Medical cannabis talks describe steps to acquire a card
Jean Lotus — January 18, 2016
Christine Bernard, of Arlington Heights, describes the process to be certified by Illinois to use medical cannabis at the Sugar Beet Food Co-op in Oak Park Jan. 13.
The cannabis-curious gathered Jan. 13 in an Oak Park food co-op to hear a presentation about medical cannabis from a patient who’s tried it.
“We would like to have [medical cannabis] come out of the closet and see it on the shelf here at Sugar Beet,” said Christine Bernard of Arlington Heights, who is a patient with rheumatoid arthritis, one of the 39 medical conditions allowable under Illinois law.
Ending Jan. 31, the Medical Cannabis Advisory Board of the Illinois Department of Public Health is accepting petitions to expand the list of debilitating medical conditions eligible for certification under the Compassionate Use of Medical Cannabis Pilot Program.
About 15 people attended the event at 812 W. Madison St.
The certification process begins with a trip to the doctor, Bernard said.

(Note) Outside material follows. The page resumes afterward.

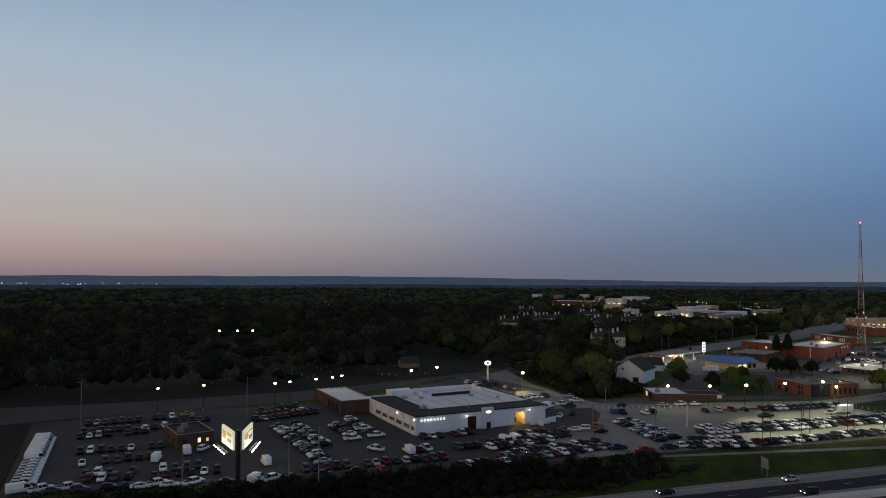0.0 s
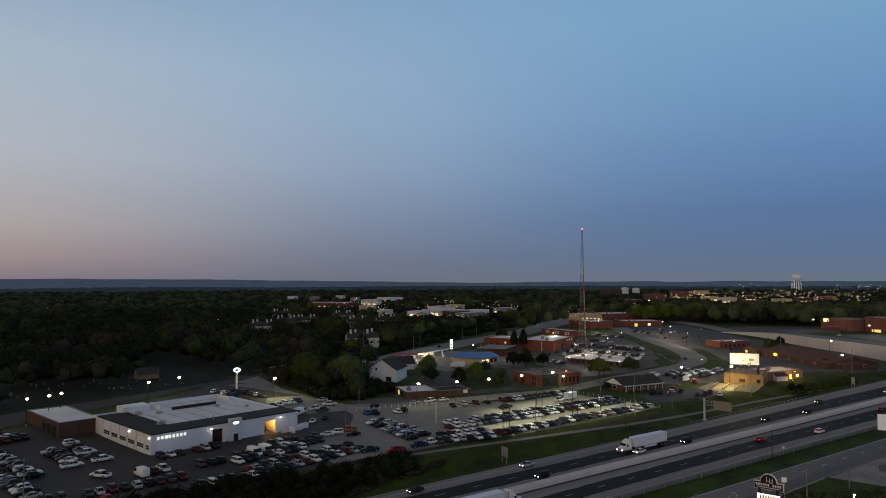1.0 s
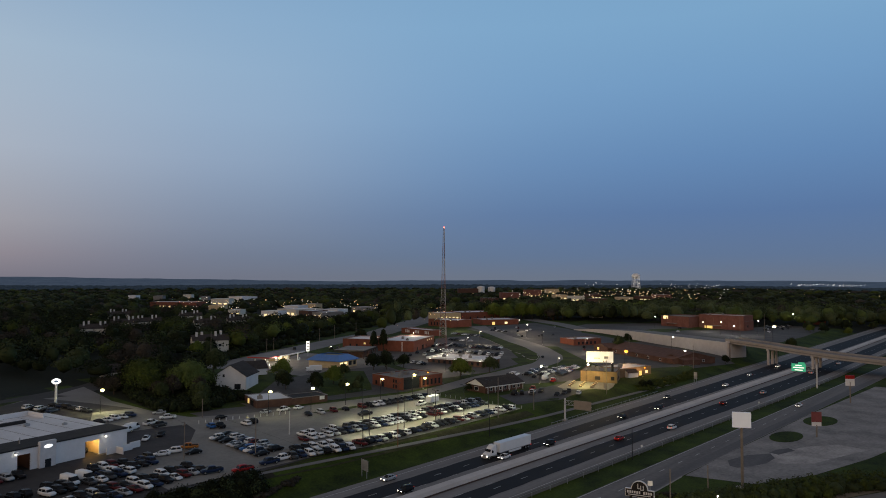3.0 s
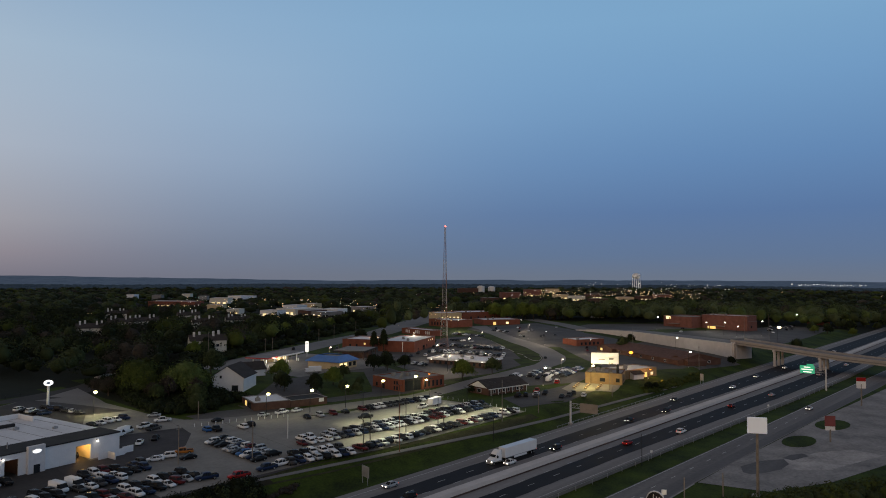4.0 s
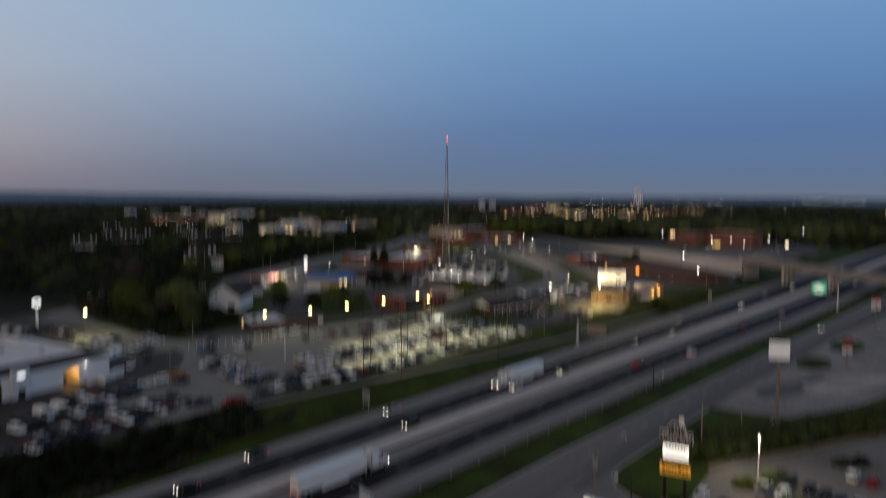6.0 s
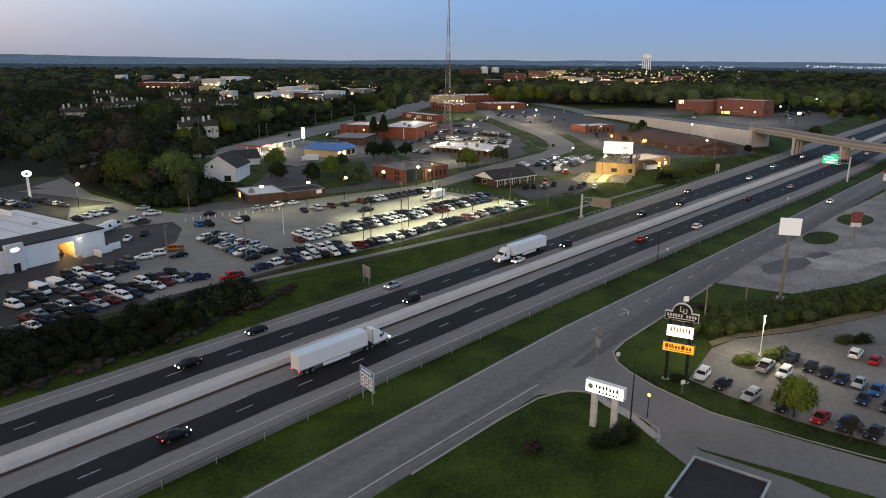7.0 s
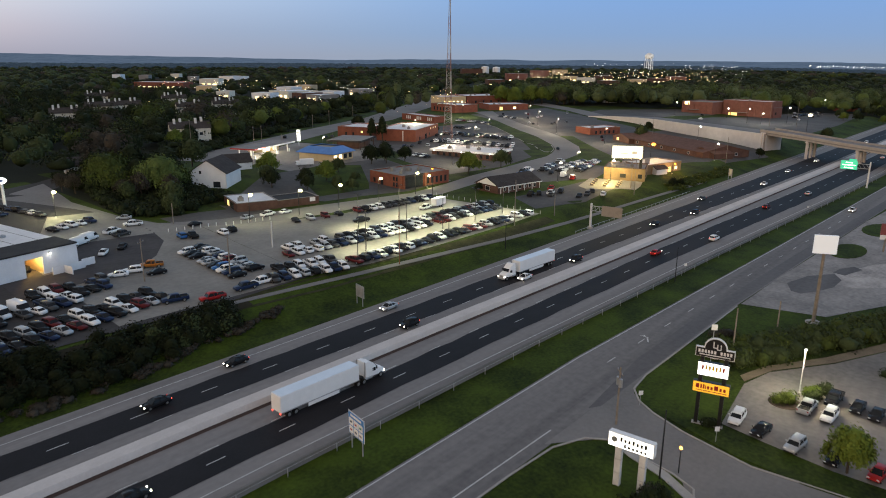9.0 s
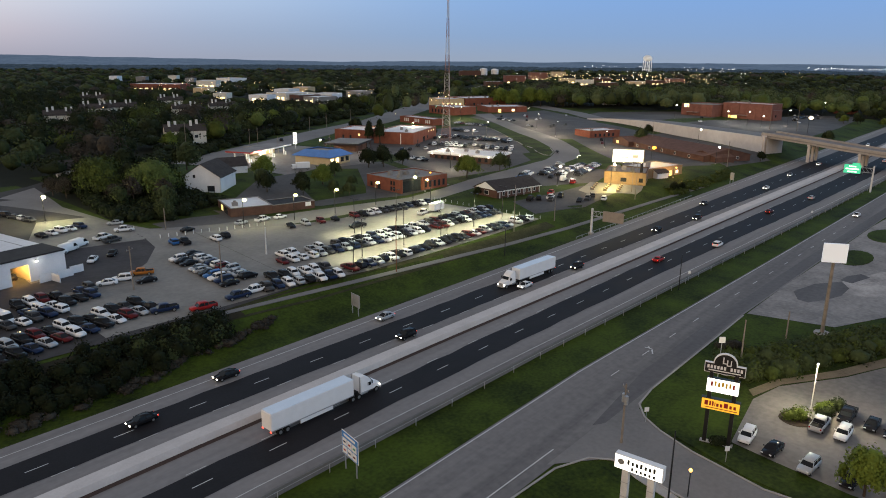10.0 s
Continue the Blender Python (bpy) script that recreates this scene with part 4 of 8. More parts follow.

“This is not a prescription, but a certification,” Bernard said. A doctor must send in a form to the Illinois Department of Public Health acknowledging the patient has an eligible condition. Patients undergo a background check and must be fingerprinted, she said. Patients must commit to a specific dispensary. The cost is around $160 for all fees and registrations, less if the patient is on SSI or disability. Patients can pay an extra $25 to register a care-giver to pick up the product.
Starting this year, the state board will be evaluating petitions to expand the list of medical conditions to include autism, irritable bowel syndrome, osteoarthritis and Post Traumatic Stress Syndrome. Patients with several types of chronic pain are also seeking certification: These include post-operative pain, intractable pain, chronic pain syndrome and “pain due to trauma.”
Seven Points Medical Cannabis Dispensary holds regular information sessions in suburban Cook County libraries and community centers. Representative Amy Lee will be at Brookfield Public Library Jan. 27 at 7 p.m.
The Seven Points dispensary is scheduled to open in the spring at 1140 Lake St. Illinois’ pilot program allows 60 dispensaries to open in Illinois by 2017, selling product from 21 grow centers. Seven Points works with the Cresco Labs Grow Center, located about 80 miles from Kankakee.
Seven Points was supposed to open in fall of 2015, but the company encountered asbestos that had to be taken out during renovation, said Lee.
Bernard’s presentation walked the crowd through the Illinois certification process. Illinois is among the states with the strictest rules to get a card, she said. Buyers pay cash because cannabis is still a Schedule 1 drug, according to the Federal Drug Enforcement Administration. Medical pot cannot be purchased with a credit card in Illinois, because banks are federally administrated.
Bernard said she paid $45 cash for an eighth of an ounce. Medical cannabis costs around the same price as the street drug. Card-holding patients may buy up to 2.5 ounces of product every two weeks. Children under age 18 cannot qualify for certification. Neither can police officers, firefighters, school bus drivers or commercial drivers.
Bernard said later she applied right away for certification in 2014 when it first became available.
“I brought my doctor the form expecting to be rejected,” she said.
She said she was able to buy her first product in early November at the Schaumberg dispensary. She said she was currently using “leaf product” but was looking forward to “edibles” which are not yet available in Illinois. “My doctor told me he’d prefer if I didn’t smoke it,” she said. Bernard said she was able to give up painkillers by substituting medical cannabis.
Some attendees were frustrated that the process could take weeks when a patient in hospice might need pain relief right away.
Oak Parker Rita Williams, who had chemotherapy treatments for Stage 3 cancer in 2003, said she would have liked to try medical marijuana.
“The pain of chemotherapy was not bad enough for me to institute a felony,” she said. “But I would have tried it for the euphoric effect. That would have helped a lot.”